* **Source material**:
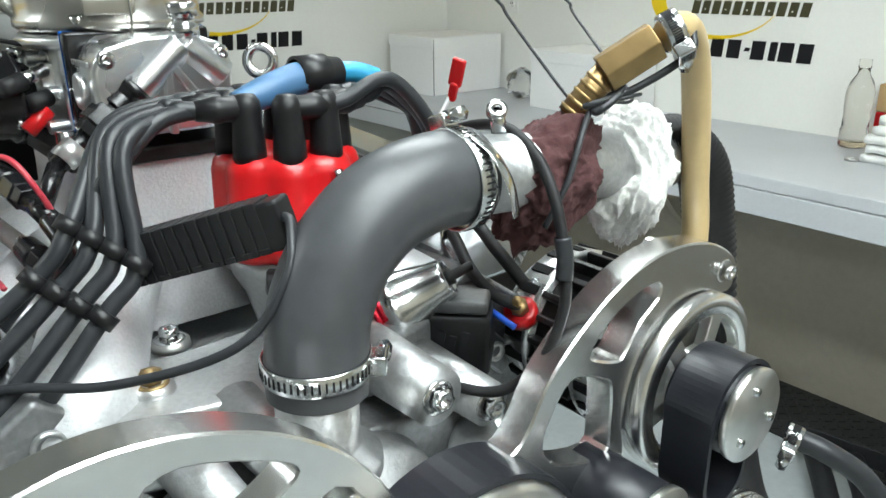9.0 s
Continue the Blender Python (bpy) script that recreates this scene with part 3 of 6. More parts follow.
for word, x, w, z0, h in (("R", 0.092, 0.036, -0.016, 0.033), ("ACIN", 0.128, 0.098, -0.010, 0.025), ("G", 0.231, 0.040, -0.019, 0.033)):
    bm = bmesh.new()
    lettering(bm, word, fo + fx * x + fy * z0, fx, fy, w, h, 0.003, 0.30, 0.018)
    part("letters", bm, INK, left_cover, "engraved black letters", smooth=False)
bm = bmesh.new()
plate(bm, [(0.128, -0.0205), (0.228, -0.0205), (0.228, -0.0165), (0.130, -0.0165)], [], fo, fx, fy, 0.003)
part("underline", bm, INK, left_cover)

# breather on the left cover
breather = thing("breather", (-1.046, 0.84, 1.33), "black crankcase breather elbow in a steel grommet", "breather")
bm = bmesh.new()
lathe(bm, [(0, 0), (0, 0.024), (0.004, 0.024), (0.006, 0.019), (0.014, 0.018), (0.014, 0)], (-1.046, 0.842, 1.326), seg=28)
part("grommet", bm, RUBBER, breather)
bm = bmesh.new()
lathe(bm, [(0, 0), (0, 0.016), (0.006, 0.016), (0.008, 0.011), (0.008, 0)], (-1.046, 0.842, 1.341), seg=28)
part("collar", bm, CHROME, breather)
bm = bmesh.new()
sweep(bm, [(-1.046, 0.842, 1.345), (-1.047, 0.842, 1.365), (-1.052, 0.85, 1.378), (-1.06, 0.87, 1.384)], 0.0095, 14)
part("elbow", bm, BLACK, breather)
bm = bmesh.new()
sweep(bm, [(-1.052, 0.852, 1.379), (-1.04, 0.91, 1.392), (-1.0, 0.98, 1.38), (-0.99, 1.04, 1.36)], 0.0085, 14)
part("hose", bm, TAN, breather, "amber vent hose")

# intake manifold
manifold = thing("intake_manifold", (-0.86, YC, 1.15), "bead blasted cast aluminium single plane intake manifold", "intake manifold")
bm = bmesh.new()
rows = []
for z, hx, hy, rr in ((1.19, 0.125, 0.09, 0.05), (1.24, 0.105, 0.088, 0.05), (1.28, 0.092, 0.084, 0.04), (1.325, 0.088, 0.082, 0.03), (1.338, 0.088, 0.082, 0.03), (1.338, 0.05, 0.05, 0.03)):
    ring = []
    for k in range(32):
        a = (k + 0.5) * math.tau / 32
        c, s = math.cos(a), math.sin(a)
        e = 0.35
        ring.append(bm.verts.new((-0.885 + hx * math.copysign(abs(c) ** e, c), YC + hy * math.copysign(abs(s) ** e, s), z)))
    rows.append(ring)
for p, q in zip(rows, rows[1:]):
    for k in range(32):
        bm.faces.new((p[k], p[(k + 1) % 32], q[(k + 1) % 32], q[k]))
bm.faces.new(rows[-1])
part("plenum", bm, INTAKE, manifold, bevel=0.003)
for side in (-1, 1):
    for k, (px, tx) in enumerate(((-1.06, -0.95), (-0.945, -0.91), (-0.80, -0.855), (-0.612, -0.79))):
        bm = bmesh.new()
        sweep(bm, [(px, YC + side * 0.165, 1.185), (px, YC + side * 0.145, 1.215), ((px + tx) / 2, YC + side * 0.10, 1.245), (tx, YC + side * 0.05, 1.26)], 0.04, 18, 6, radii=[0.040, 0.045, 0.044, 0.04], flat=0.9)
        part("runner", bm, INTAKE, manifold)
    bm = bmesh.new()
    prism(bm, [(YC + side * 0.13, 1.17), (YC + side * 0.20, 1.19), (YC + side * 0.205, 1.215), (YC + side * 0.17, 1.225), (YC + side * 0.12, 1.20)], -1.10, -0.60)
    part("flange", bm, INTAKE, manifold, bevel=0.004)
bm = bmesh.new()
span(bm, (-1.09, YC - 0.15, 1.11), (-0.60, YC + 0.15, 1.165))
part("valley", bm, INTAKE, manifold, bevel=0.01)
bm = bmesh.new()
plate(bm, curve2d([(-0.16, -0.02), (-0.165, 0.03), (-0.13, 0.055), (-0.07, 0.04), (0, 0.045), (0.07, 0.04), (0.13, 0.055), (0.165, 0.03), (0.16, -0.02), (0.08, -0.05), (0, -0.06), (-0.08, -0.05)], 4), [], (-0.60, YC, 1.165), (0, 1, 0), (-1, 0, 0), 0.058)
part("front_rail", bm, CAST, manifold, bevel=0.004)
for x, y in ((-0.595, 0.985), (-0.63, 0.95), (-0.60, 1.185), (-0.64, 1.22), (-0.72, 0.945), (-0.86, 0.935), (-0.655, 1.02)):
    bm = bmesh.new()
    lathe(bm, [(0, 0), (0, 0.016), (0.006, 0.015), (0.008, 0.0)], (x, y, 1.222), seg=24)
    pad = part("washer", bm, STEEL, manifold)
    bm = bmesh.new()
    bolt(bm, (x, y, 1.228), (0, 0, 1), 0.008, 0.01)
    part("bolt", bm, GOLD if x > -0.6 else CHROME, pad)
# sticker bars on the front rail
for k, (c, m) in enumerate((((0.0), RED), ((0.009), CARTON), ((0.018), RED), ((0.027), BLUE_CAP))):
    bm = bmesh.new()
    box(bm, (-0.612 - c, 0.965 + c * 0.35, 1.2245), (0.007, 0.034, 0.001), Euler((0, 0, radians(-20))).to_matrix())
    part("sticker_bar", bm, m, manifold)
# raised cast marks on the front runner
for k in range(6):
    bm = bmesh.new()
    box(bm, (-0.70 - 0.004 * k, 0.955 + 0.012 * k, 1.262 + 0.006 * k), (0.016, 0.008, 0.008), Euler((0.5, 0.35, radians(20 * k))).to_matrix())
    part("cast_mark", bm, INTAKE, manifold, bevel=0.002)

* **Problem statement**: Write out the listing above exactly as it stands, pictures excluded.

* **The completed task**:
9.0 s
Continue the Blender Python (bpy) script that recreates this scene with part 3 of 6. More parts follow.
for word, x, w, z0, h in (("R", 0.092, 0.036, -0.016, 0.033), ("ACIN", 0.128, 0.098, -0.010, 0.025), ("G", 0.231, 0.040, -0.019, 0.033)):
    bm = bmesh.new()
    lettering(bm, word, fo + fx * x + fy * z0, fx, fy, w, h, 0.003, 0.30, 0.018)
    part("letters", bm, INK, left_cover, "engraved black letters", smooth=False)
bm = bmesh.new()
plate(bm, [(0.128, -0.0205), (0.228, -0.0205), (0.228, -0.0165), (0.130, -0.0165)], [], fo, fx, fy, 0.003)
part("underline", bm, INK, left_cover)

# breather on the left cover
breather = thing("breather", (-1.046, 0.84, 1.33), "black crankcase breather elbow in a steel grommet", "breather")
bm = bmesh.new()
lathe(bm, [(0, 0), (0, 0.024), (0.004, 0.024), (0.006, 0.019), (0.014, 0.018), (0.014, 0)], (-1.046, 0.842, 1.326), seg=28)
part("grommet", bm, RUBBER, breather)
bm = bmesh.new()
lathe(bm, [(0, 0), (0, 0.016), (0.006, 0.016), (0.008, 0.011), (0.008, 0)], (-1.046, 0.842, 1.341), seg=28)
part("collar", bm, CHROME, breather)
bm = bmesh.new()
sweep(bm, [(-1.046, 0.842, 1.345), (-1.047, 0.842, 1.365), (-1.052, 0.85, 1.378), (-1.06, 0.87, 1.384)], 0.0095, 14)
part("elbow", bm, BLACK, breather)
bm = bmesh.new()
sweep(bm, [(-1.052, 0.852, 1.379), (-1.04, 0.91, 1.392), (-1.0, 0.98, 1.38), (-0.99, 1.04, 1.36)], 0.0085, 14)
part("hose", bm, TAN, breather, "amber vent hose")

# intake manifold
manifold = thing("intake_manifold", (-0.86, YC, 1.15), "bead blasted cast aluminium single plane intake manifold", "intake manifold")
bm = bmesh.new()
rows = []
for z, hx, hy, rr in ((1.19, 0.125, 0.09, 0.05), (1.24, 0.105, 0.088, 0.05), (1.28, 0.092, 0.084, 0.04), (1.325, 0.088, 0.082, 0.03), (1.338, 0.088, 0.082, 0.03), (1.338, 0.05, 0.05, 0.03)):
    ring = []
    for k in range(32):
        a = (k + 0.5) * math.tau / 32
        c, s = math.cos(a), math.sin(a)
        e = 0.35
        ring.append(bm.verts.new((-0.885 + hx * math.copysign(abs(c) ** e, c), YC + hy * math.copysign(abs(s) ** e, s), z)))
    rows.append(ring)
for p, q in zip(rows, rows[1:]):
    for k in range(32):
        bm.faces.new((p[k], p[(k + 1) % 32], q[(k + 1) % 32], q[k]))
bm.faces.new(rows[-1])
part("plenum", bm, INTAKE, manifold, bevel=0.003)
for side in (-1, 1):
    for k, (px, tx) in enumerate(((-1.06, -0.95), (-0.945, -0.91), (-0.80, -0.855), (-0.612, -0.79))):
        bm = bmesh.new()
        sweep(bm, [(px, YC + side * 0.165, 1.185), (px, YC + side * 0.145, 1.215), ((px + tx) / 2, YC + side * 0.10, 1.245), (tx, YC + side * 0.05, 1.26)], 0.04, 18, 6, radii=[0.040, 0.045, 0.044, 0.04], flat=0.9)
        part("runner", bm, INTAKE, manifold)
    bm = bmesh.new()
    prism(bm, [(YC + side * 0.13, 1.17), (YC + side * 0.20, 1.19), (YC + side * 0.205, 1.215), (YC + side * 0.17, 1.225), (YC + side * 0.12, 1.20)], -1.10, -0.60)
    part("flange", bm, INTAKE, manifold, bevel=0.004)
bm = bmesh.new()
span(bm, (-1.09, YC - 0.15, 1.11), (-0.60, YC + 0.15, 1.165))
part("valley", bm, INTAKE, manifold, bevel=0.01)
bm = bmesh.new()
plate(bm, curve2d([(-0.16, -0.02), (-0.165, 0.03), (-0.13, 0.055), (-0.07, 0.04), (0, 0.045), (0.07, 0.04), (0.13, 0.055), (0.165, 0.03), (0.16, -0.02), (0.08, -0.05), (0, -0.06), (-0.08, -0.05)], 4), [], (-0.60, YC, 1.165), (0, 1, 0), (-1, 0, 0), 0.058)
part("front_rail", bm, CAST, manifold, bevel=0.004)
for x, y in ((-0.595, 0.985), (-0.63, 0.95), (-0.60, 1.185), (-0.64, 1.22), (-0.72, 0.945), (-0.86, 0.935), (-0.655, 1.02)):
    bm = bmesh.new()
    lathe(bm, [(0, 0), (0, 0.016), (0.006, 0.015), (0.008, 0.0)], (x, y, 1.222), seg=24)
    pad = part("washer", bm, STEEL, manifold)
    bm = bmesh.new()
    bolt(bm, (x, y, 1.228), (0, 0, 1), 0.008, 0.01)
    part("bolt", bm, GOLD if x > -0.6 else CHROME, pad)
# sticker bars on the front rail
for k, (c, m) in enumerate((((0.0), RED), ((0.009), CARTON), ((0.018), RED), ((0.027), BLUE_CAP))):
    bm = bmesh.new()
    box(bm, (-0.612 - c, 0.965 + c * 0.35, 1.2245), (0.007, 0.034, 0.001), Euler((0, 0, radians(-20))).to_matrix())
    part("sticker_bar", bm, m, manifold)
# raised cast marks on the front runner
for k in range(6):
    bm = bmesh.new()
    box(bm, (-0.70 - 0.004 * k, 0.955 + 0.012 * k, 1.262 + 0.006 * k), (0.016, 0.008, 0.008), Euler((0.5, 0.35, radians(20 * k))).to_matrix())
    part("cast_mark", bm, INTAKE, manifold, bevel=0.002)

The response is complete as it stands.